Let $\rho(x,y)$ be a $\varnothing$-definable $[0,1]$-valued pseudo-metric such that $\mathfrak{F} \models E(a,b)$ implies $\mathfrak{F}^\prime \models \rho(a,b)$. By quantifier elimination there must be some continuous function $\alpha:[0,1]\rightarrow[0,1]$ such that $\rho(x,y)=\alpha(Q(x,y))$. Now for each $i<\omega$ consider the finite $\mathcal{L}$-structure $\mathfrak{A}$ with $A=\{a,b,c\}$ such that $Q(a,b)=0$, $Q(a,c)=2^{-i}$, and $Q(b,c)=2^{-i-1}$. Note that the third axiom schema for $\Sigma$ translates to $Q(x,z)\leq 2 \max(Q(x,y),Q(y,z))$, so in particular $\mathfrak{A}$ is a model of $\Sigma$. Therefore it embeds into $\mathfrak{F}$ with some map $f:\mathfrak{A}\rightarrow \mathfrak{F}$. Since $Q(f(a),f(b))=0$ we must have that $\rho(f(a),f(b))=0$. Since $\rho$ is a pseudo-metric this implies that $\rho(f(a),f(c))=\rho(f(b),f(c))$. Therefore we have that $\alpha(2^{-i})=\alpha(2^{-i-1})$. Since this is true for any $i<\omega$, we have that $\alpha$ is constant on the set $\{2^{-i}\}_{i<\omega}$. It must be the case that $\alpha(0)=0$ since $\mathfrak{F} \models E(a,b)$ implies $\mathfrak{F}^\prime \models \rho(a,b)$, therefore by continuity $\alpha(r)=0$ for all $r\in[0,1]$ and $\rho$ is the trivial pseudo-metric. On the other hand $E$ is clearly a non-trivial equivalence relation because there is a finite model of $\Sigma$ in which there are two elements with $\neg E(a,b)$.

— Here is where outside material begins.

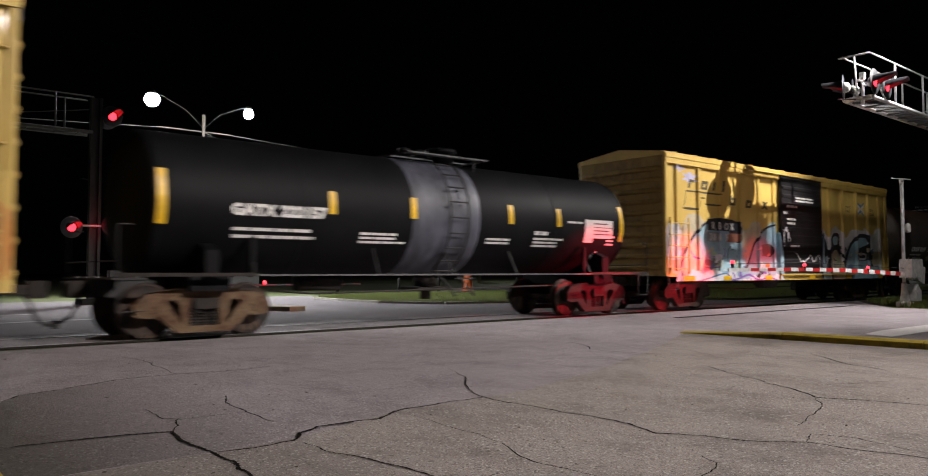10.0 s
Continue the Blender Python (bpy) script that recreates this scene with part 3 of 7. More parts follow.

So we have a theory with a countably type-definable non-trivial equivalence relation (definable over $\varnothing$) in which the only $\varnothing$-definable pseudo-metric that is at least as coarse as it is the trivial pseudo-metric.
I'm not sure if allowing more parameters for the pseudo-metric can save it but I'm not very hopeful.